___ Information supplied
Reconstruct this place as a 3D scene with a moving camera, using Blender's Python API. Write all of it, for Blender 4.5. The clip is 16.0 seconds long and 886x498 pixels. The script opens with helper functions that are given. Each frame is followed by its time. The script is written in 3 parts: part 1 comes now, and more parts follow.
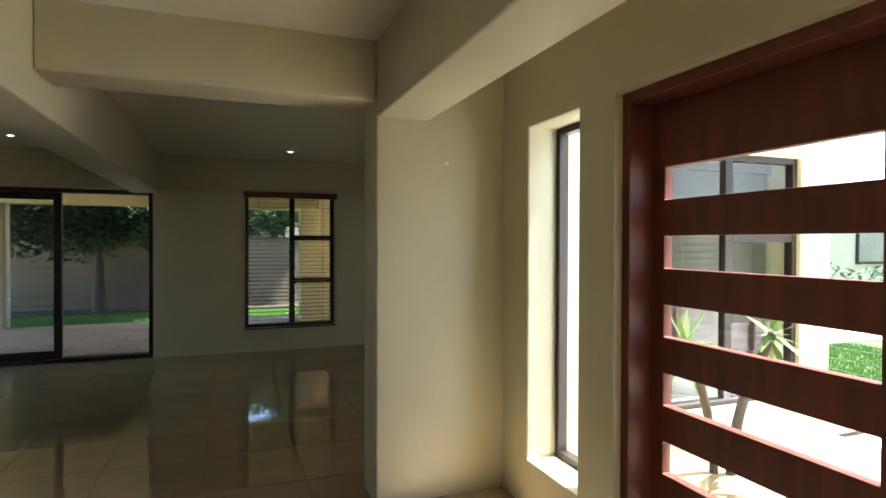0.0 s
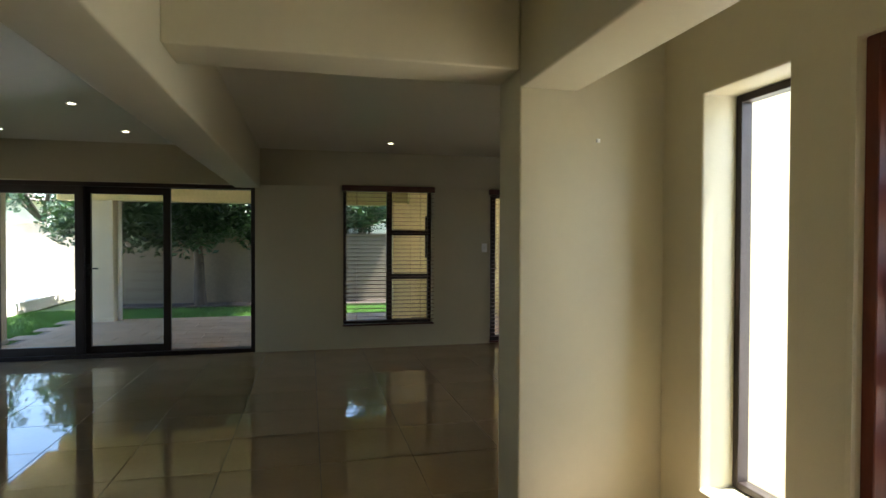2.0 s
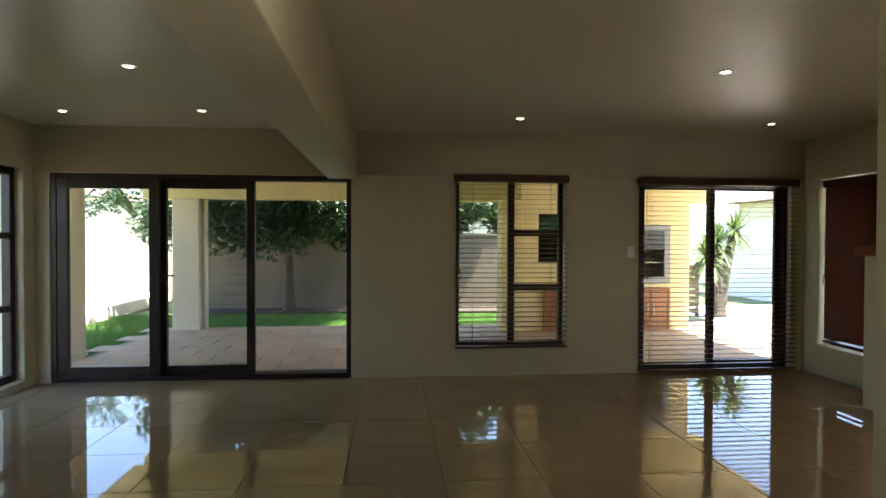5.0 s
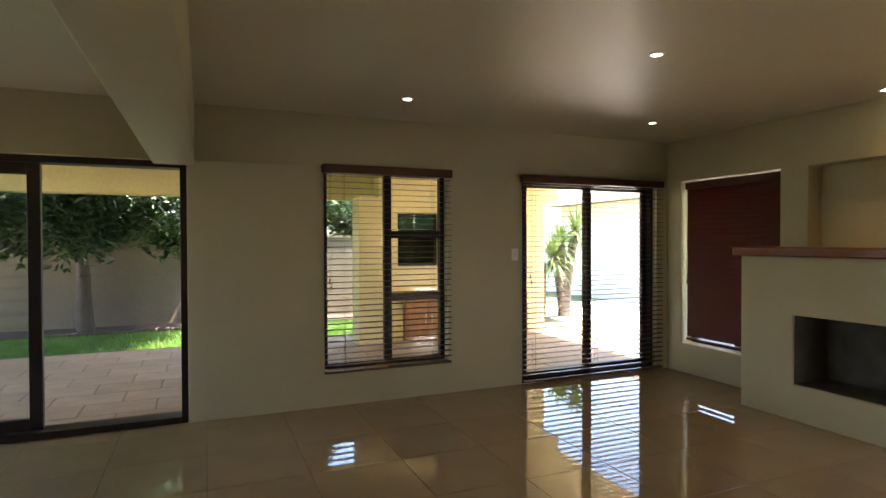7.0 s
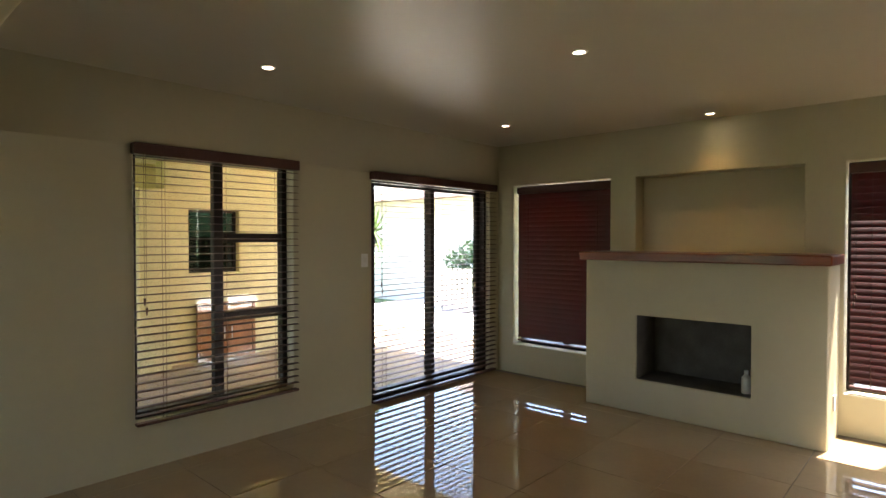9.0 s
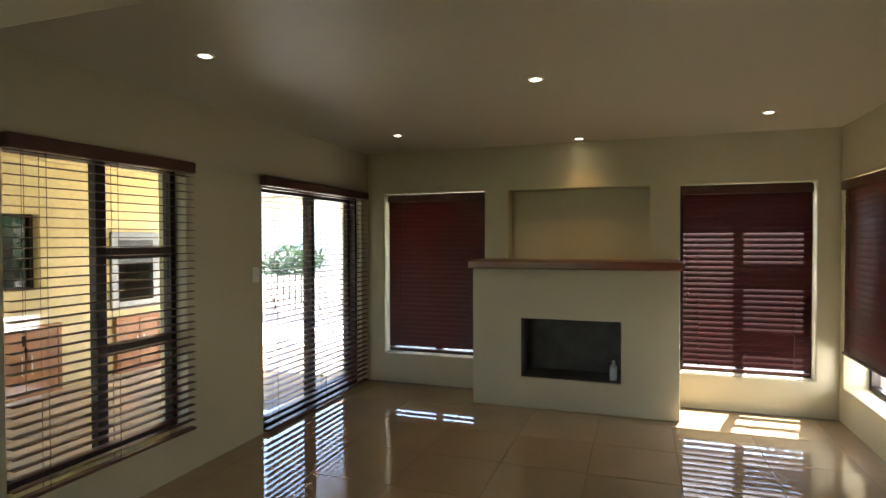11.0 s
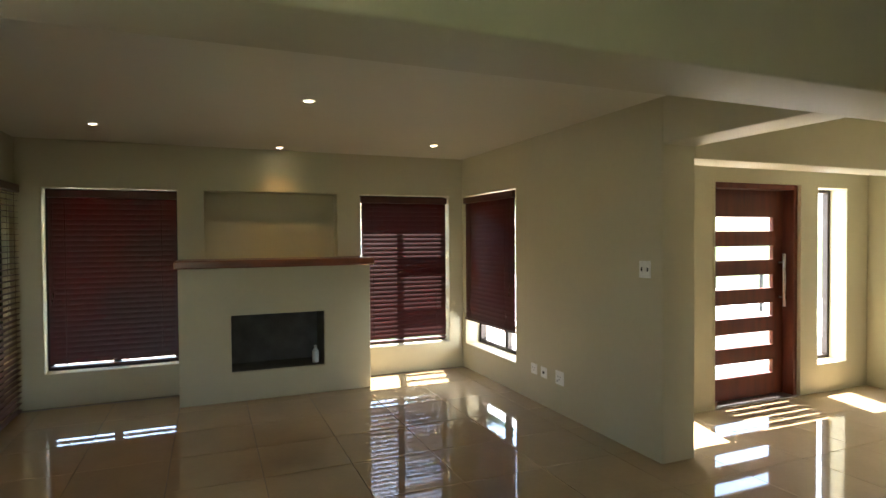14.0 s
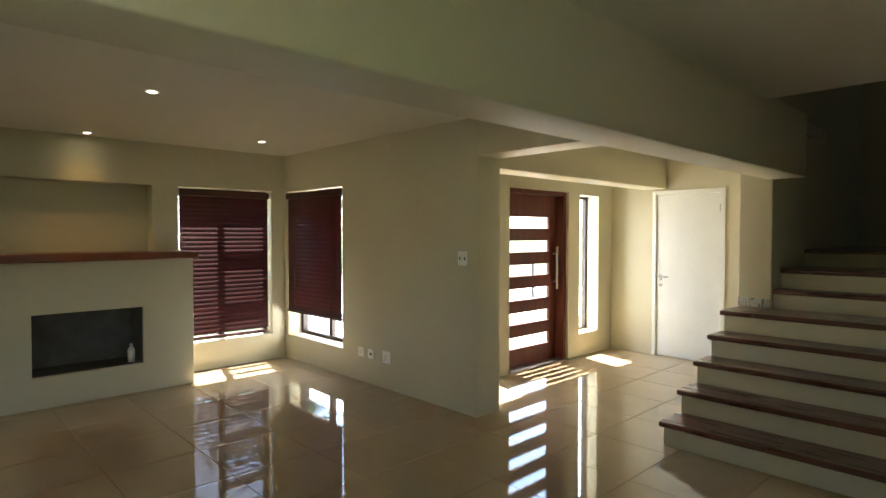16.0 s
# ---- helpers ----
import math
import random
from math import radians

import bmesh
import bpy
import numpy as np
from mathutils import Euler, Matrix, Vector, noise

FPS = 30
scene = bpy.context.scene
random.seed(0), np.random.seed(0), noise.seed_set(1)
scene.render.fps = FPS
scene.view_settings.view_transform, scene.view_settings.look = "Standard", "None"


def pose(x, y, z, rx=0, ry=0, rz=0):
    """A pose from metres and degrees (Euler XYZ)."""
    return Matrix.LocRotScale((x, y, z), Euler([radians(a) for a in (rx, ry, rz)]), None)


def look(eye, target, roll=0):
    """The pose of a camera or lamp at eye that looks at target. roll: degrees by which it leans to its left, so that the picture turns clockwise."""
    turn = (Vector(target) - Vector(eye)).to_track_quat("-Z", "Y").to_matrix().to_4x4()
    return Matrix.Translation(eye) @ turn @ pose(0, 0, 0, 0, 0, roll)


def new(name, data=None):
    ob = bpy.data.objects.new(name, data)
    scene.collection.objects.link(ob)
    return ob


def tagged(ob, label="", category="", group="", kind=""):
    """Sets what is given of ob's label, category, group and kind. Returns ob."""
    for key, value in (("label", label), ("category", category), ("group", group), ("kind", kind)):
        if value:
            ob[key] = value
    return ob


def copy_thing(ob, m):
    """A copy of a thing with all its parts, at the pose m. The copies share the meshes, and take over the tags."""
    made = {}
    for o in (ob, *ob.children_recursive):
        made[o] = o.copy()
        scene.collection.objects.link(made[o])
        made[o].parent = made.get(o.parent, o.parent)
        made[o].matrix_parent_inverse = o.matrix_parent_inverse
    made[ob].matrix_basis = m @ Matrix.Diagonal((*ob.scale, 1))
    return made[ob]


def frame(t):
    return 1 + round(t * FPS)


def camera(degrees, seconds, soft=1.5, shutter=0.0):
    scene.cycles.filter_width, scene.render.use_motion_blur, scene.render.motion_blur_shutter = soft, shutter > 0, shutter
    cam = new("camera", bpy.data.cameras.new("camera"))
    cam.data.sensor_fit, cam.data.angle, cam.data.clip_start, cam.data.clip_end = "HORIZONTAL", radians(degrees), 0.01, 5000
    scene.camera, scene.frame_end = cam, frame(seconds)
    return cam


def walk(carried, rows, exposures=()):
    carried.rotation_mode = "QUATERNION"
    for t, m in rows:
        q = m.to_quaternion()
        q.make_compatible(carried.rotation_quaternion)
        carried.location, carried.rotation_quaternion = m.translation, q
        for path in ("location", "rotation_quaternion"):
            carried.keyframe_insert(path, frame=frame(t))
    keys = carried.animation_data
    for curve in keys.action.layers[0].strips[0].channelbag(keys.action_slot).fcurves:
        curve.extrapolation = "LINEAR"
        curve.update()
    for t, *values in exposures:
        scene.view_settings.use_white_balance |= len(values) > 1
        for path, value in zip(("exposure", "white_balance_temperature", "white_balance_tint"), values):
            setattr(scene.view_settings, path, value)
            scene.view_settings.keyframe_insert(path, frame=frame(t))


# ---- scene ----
cam = camera(76.1, 16.0)
PATH = [
    (0, (0.069, -0.044, 1.468), (0.78, 1.825, 1.444), 0.2),
    (0.5, (0.012, 0.003, 1.455), (0.69, 1.884, 1.431), 0.4),
    (1, (-0.017, 0.12, 1.446), (0.613, 2.018, 1.418), 0.3),
    (1.5, (-0.042, 0.29, 1.451), (0.504, 2.214, 1.421), 0.5),
    (2, (-0.147, 0.437, 1.426), (0.313, 2.383, 1.394), 0.2),
    (2.5, (-0.257, 0.623, 1.421), (0.162, 2.578, 1.391), 0.3),
    (3, (-0.266, 0.873, 1.419), (0.069, 2.844, 1.385), 0.3),
    (3.5, (-0.235, 1.174, 1.44), (-0.023, 3.162, 1.403), 0.3),
    (3.7, (-0.228, 1.293, 1.447), (-0.076, 3.287, 1.405), 0.4),
    (5.8, (-0.548, 2.332, 1.434), (-0.27, 4.312, 1.411), -0.5),
    (6, (-0.578, 2.431, 1.43), (-0.235, 4.401, 1.408), -0.4),
    (6.5, (-0.643, 2.695, 1.442), (-0.069, 4.611, 1.419), -0.2),
    (7, (-0.688, 2.925, 1.455), (0.091, 4.767, 1.428), -0.2),
    (7.5, (-0.733, 3.201, 1.473), (0.213, 4.963, 1.444), -0.1),
    (8, (-0.836, 3.443, 1.498), (0.287, 5.097, 1.465), 0.0),
    (8.5, (-0.968, 3.699, 1.512), (0.343, 5.208, 1.478), 0.0),
    (9, (-1.081, 3.968, 1.513), (0.4, 5.312, 1.477), 0.0),
    (9.2, (-1.116, 4.07, 1.525), (0.425, 5.344, 1.484), 0.0),
    (11.3, (-1.726, 5.094, 1.609), (0.202, 5.626, 1.576), -0.2),
    (11.5, (-1.795, 5.181, 1.612), (0.155, 5.621, 1.58), -0.2),
    (12, (-1.942, 5.402, 1.62), (0.048, 5.602, 1.587), -0.2),
    (12.5, (-2.036, 5.601, 1.629), (-0.038, 5.527, 1.585), -0.3),
    (13, (-2.093, 5.794, 1.624), (-0.127, 5.428, 1.583), -0.3),
    (13.5, (-2.134, 6.028, 1.619), (-0.227, 5.426, 1.576), -0.3),
    (14, (-2.225, 6.221, 1.6), (-0.377, 5.457, 1.561), -0.4),
    (14.5, (-2.322, 6.408, 1.594), (-0.557, 5.47, 1.554), -0.3),
    (15, (-2.396, 6.564, 1.584), (-0.742, 5.439, 1.542), -0.3),
    (15.5, (-2.435, 6.724, 1.582), (-0.889, 5.455, 1.538), -0.1),
    (16, (-2.458, 6.826, 1.571), (-1.008, 5.449, 1.52), -0.0),
]
walk(cam, [(t, look(eye, target, roll)) for t, eye, target, roll in PATH], exposures=[(0.0, 2.62, 6050, 11), (3.5, 2.72, 5950, 12), (6.5, 3.4, 6900, 18), (9.0, 3.5, 6600, 17), (11.5, 3.45, 6450, 15), (14.5, 3.5, 6350, 13), (16.0, 3.55, 6350, 12)])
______
Written request –
Except for the pictures, reproduce every line exactly.

Written response –
Reconstruct this place as a 3D scene with a moving camera, using Blender's Python API. Write all of it, for Blender 4.5. The clip is 16.0 seconds long and 886x498 pixels. The script opens with helper functions that are given. Each frame is followed by its time. The script is written in 3 parts: part 1 comes now, and more parts follow.
0.0 s
2.0 s
5.0 s
7.0 s
9.0 s
11.0 s
14.0 s
16.0 s
# ---- helpers ----
import math
import random
from math import radians

import bmesh
import bpy
import numpy as np
from mathutils import Euler, Matrix, Vector, noise

FPS = 30
scene = bpy.context.scene
random.seed(0), np.random.seed(0), noise.seed_set(1)
scene.render.fps = FPS
scene.view_settings.view_transform, scene.view_settings.look = "Standard", "None"


def pose(x, y, z, rx=0, ry=0, rz=0):
    """A pose from metres and degrees (Euler XYZ)."""
    return Matrix.LocRotScale((x, y, z), Euler([radians(a) for a in (rx, ry, rz)]), None)


def look(eye, target, roll=0):
    """The pose of a camera or lamp at eye that looks at target. roll: degrees by which it leans to its left, so that the picture turns clockwise."""
    turn = (Vector(target) - Vector(eye)).to_track_quat("-Z", "Y").to_matrix().to_4x4()
    return Matrix.Translation(eye) @ turn @ pose(0, 0, 0, 0, 0, roll)


def new(name, data=None):
    ob = bpy.data.objects.new(name, data)
    scene.collection.objects.link(ob)
    return ob


def tagged(ob, label="", category="", group="", kind=""):
    """Sets what is given of ob's label, category, group and kind. Returns ob."""
    for key, value in (("label", label), ("category", category), ("group", group), ("kind", kind)):
        if value:
            ob[key] = value
    return ob


def copy_thing(ob, m):
    """A copy of a thing with all its parts, at the pose m. The copies share the meshes, and take over the tags."""
    made = {}
    for o in (ob, *ob.children_recursive):
        made[o] = o.copy()
        scene.collection.objects.link(made[o])
        made[o].parent = made.get(o.parent, o.parent)
        made[o].matrix_parent_inverse = o.matrix_parent_inverse
    made[ob].matrix_basis = m @ Matrix.Diagonal((*ob.scale, 1))
    return made[ob]


def frame(t):
    return 1 + round(t * FPS)


def camera(degrees, seconds, soft=1.5, shutter=0.0):
    scene.cycles.filter_width, scene.render.use_motion_blur, scene.render.motion_blur_shutter = soft, shutter > 0, shutter
    cam = new("camera", bpy.data.cameras.new("camera"))
    cam.data.sensor_fit, cam.data.angle, cam.data.clip_start, cam.data.clip_end = "HORIZONTAL", radians(degrees), 0.01, 5000
    scene.camera, scene.frame_end = cam, frame(seconds)
    return cam


def walk(carried, rows, exposures=()):
    carried.rotation_mode = "QUATERNION"
    for t, m in rows:
        q = m.to_quaternion()
        q.make_compatible(carried.rotation_quaternion)
        carried.location, carried.rotation_quaternion = m.translation, q
        for path in ("location", "rotation_quaternion"):
            carried.keyframe_insert(path, frame=frame(t))
    keys = carried.animation_data
    for curve in keys.action.layers[0].strips[0].channelbag(keys.action_slot).fcurves:
        curve.extrapolation = "LINEAR"
        curve.update()
    for t, *values in exposures:
        scene.view_settings.use_white_balance |= len(values) > 1
        for path, value in zip(("exposure", "white_balance_temperature", "white_balance_tint"), values):
            setattr(scene.view_settings, path, value)
            scene.view_settings.keyframe_insert(path, frame=frame(t))


# ---- scene ----
cam = camera(76.1, 16.0)
PATH = [
    (0, (0.069, -0.044, 1.468), (0.78, 1.825, 1.444), 0.2),
    (0.5, (0.012, 0.003, 1.455), (0.69, 1.884, 1.431), 0.4),
    (1, (-0.017, 0.12, 1.446), (0.613, 2.018, 1.418), 0.3),
    (1.5, (-0.042, 0.29, 1.451), (0.504, 2.214, 1.421), 0.5),
    (2, (-0.147, 0.437, 1.426), (0.313, 2.383, 1.394), 0.2),
    (2.5, (-0.257, 0.623, 1.421), (0.162, 2.578, 1.391), 0.3),
    (3, (-0.266, 0.873, 1.419), (0.069, 2.844, 1.385), 0.3),
    (3.5, (-0.235, 1.174, 1.44), (-0.023, 3.162, 1.403), 0.3),
    (3.7, (-0.228, 1.293, 1.447), (-0.076, 3.287, 1.405), 0.4),
    (5.8, (-0.548, 2.332, 1.434), (-0.27, 4.312, 1.411), -0.5),
    (6, (-0.578, 2.431, 1.43), (-0.235, 4.401, 1.408), -0.4),
    (6.5, (-0.643, 2.695, 1.442), (-0.069, 4.611, 1.419), -0.2),
    (7, (-0.688, 2.925, 1.455), (0.091, 4.767, 1.428), -0.2),
    (7.5, (-0.733, 3.201, 1.473), (0.213, 4.963, 1.444), -0.1),
    (8, (-0.836, 3.443, 1.498), (0.287, 5.097, 1.465), 0.0),
    (8.5, (-0.968, 3.699, 1.512), (0.343, 5.208, 1.478), 0.0),
    (9, (-1.081, 3.968, 1.513), (0.4, 5.312, 1.477), 0.0),
    (9.2, (-1.116, 4.07, 1.525), (0.425, 5.344, 1.484), 0.0),
    (11.3, (-1.726, 5.094, 1.609), (0.202, 5.626, 1.576), -0.2),
    (11.5, (-1.795, 5.181, 1.612), (0.155, 5.621, 1.58), -0.2),
    (12, (-1.942, 5.402, 1.62), (0.048, 5.602, 1.587), -0.2),
    (12.5, (-2.036, 5.601, 1.629), (-0.038, 5.527, 1.585), -0.3),
    (13, (-2.093, 5.794, 1.624), (-0.127, 5.428, 1.583), -0.3),
    (13.5, (-2.134, 6.028, 1.619), (-0.227, 5.426, 1.576), -0.3),
    (14, (-2.225, 6.221, 1.6), (-0.377, 5.457, 1.561), -0.4),
    (14.5, (-2.322, 6.408, 1.594), (-0.557, 5.47, 1.554), -0.3),
    (15, (-2.396, 6.564, 1.584), (-0.742, 5.439, 1.542), -0.3),
    (15.5, (-2.435, 6.724, 1.582), (-0.889, 5.455, 1.538), -0.1),
    (16, (-2.458, 6.826, 1.571), (-1.008, 5.449, 1.52), -0.0),
]
walk(cam, [(t, look(eye, target, roll)) for t, eye, target, roll in PATH], exposures=[(0.0, 2.62, 6050, 11), (3.5, 2.72, 5950, 12), (6.5, 3.4, 6900, 18), (9.0, 3.5, 6600, 17), (11.5, 3.45, 6450, 15), (14.5, 3.5, 6350, 13), (16.0, 3.55, 6350, 12)])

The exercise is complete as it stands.